テープが擦り切れるほど繰り返し視たのがディエゴ・マラドーナのプレー集であったそうだ。
80年代にアルゼンチンに君臨した王様、それがディエゴ・マラドーナであった。そのプレーは正に異次元のもの。他の選手の倍はボールタッチを繰り返すドリブル。他の選手ならば優しく浮かせるボールを激しく高速でゴールネットに打ち込まれるフリーキック。筋肉ダルマと言いたくなるような逞しい体つき。小柄な体躯ながら超絶的な跳躍力をみせ、ダッシュとストップを繰り返す独特のプレースタイル。
よくペレと比較されるが、ピッチ上の一人の選手として評価するならば、私はマラドーナのほうが上であったと考えている。ちなみにペレの偉業は、世界とりわけアフリカやアジアにサッカーの魅力を伝えて世界的な人気スポーツとしたことだと思う。
サッカーがマイナーであった日本でも、マラドーナのプレーが見れるヴィデオはサッカー少年の間ではバイブル扱いであった。そんなサッカー少年の一人が中村俊輔であった。何度も何度もヴィデオを繰り返し視て、そのプレーを目に焼き付けて練習に励んだという。
だが身体の線が細く、大柄な選手に弾き飛ばされることが多かった俊輔は、ジュニアチームでこそマリノスの下部チームに居られたが、ユース年代ではチームに置いてもらえなかった。その屈辱を胸にして、高校サッカーで活躍しての日産マリノス入りを果たした苦労人だ。
私は中村俊輔に天才という冠を乗せたくない。この人こそ努力と研鑽の末に大成した選手であると確信しているからだ。
中村俊輔といえばフリーキックの名手として知られるが、Jリーグにデビューした時はなによりもドリブルの名手であった。マラドーナのように細かいタッチを繰り返し、相手からボールを取られず、トリッキーな動きで翻弄してゴールに向かってドリブルを進める姿には感嘆符が思わず漏れる素晴らしさ。
そして当時の日本人選手には珍しく正確なロングキックによるパス供給も得意であった。その実力でチームに貢献し、次第に中心選手となった。

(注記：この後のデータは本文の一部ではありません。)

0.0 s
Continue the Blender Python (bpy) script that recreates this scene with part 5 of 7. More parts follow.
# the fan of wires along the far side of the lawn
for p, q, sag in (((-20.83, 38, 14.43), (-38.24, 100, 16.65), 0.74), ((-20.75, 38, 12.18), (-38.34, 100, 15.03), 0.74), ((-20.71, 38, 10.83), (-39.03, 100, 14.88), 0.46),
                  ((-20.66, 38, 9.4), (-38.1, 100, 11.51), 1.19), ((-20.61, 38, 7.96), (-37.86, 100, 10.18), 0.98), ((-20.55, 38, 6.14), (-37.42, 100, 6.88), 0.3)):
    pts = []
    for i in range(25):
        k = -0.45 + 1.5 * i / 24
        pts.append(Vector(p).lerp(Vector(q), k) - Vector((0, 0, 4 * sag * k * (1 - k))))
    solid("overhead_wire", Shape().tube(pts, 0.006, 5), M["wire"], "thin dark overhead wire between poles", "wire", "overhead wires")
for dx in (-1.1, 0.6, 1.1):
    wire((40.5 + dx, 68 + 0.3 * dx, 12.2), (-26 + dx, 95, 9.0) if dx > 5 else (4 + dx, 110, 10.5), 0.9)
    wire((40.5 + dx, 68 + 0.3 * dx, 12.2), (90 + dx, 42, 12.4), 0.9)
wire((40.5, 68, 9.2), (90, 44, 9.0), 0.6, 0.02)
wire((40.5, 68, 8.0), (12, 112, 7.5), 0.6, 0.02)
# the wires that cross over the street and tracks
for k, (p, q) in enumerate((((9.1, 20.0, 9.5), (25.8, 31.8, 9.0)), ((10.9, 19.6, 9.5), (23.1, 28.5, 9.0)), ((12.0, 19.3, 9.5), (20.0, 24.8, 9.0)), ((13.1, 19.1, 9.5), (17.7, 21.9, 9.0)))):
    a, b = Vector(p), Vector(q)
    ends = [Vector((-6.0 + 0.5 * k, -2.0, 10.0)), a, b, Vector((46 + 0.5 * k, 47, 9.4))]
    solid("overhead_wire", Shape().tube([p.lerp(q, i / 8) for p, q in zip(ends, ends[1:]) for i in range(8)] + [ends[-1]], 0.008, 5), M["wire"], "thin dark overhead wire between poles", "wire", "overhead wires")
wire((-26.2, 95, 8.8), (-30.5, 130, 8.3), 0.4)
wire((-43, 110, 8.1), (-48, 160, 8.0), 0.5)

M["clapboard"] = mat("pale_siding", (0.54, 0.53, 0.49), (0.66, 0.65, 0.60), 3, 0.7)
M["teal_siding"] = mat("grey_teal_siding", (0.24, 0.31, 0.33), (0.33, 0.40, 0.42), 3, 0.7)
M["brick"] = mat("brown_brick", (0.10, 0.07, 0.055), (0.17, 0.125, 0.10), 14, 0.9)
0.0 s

当時のJリーグには海外の有名選手が多数いたが、フリーキックを任される数少ない日本人選手が俊輔であった。
そして当然に日本代表にも召集されたが、当時の監督はトルシェエであり、彼は自分の戦術に選手を当てはめるため、日韓ワールドカップでは代表を外される屈辱を経験している。もちろん、その後は復帰して大活躍している。アジア杯やコンフェデレーションズ杯における活躍は私の中では生ける伝説級である。
しかし予選ではあれほど活躍し、俊輔抜きでワールドカップ大会への出場はあり得ないほどに貢献したにも関わらず、様々な理由で本大会ではほとんど活躍できていない悲運の選手であった。
その俊輔も現役引退を発表し、先日引退試合をしている。間違いなく今後は指導者への道をたどると思う。実際現在横浜FCのコーチであるが、狙いは日本代表監督であろう。現役時代に満たされなかった思いを指導者として活かして欲しい。きっと彼なら出来ると私は信じています。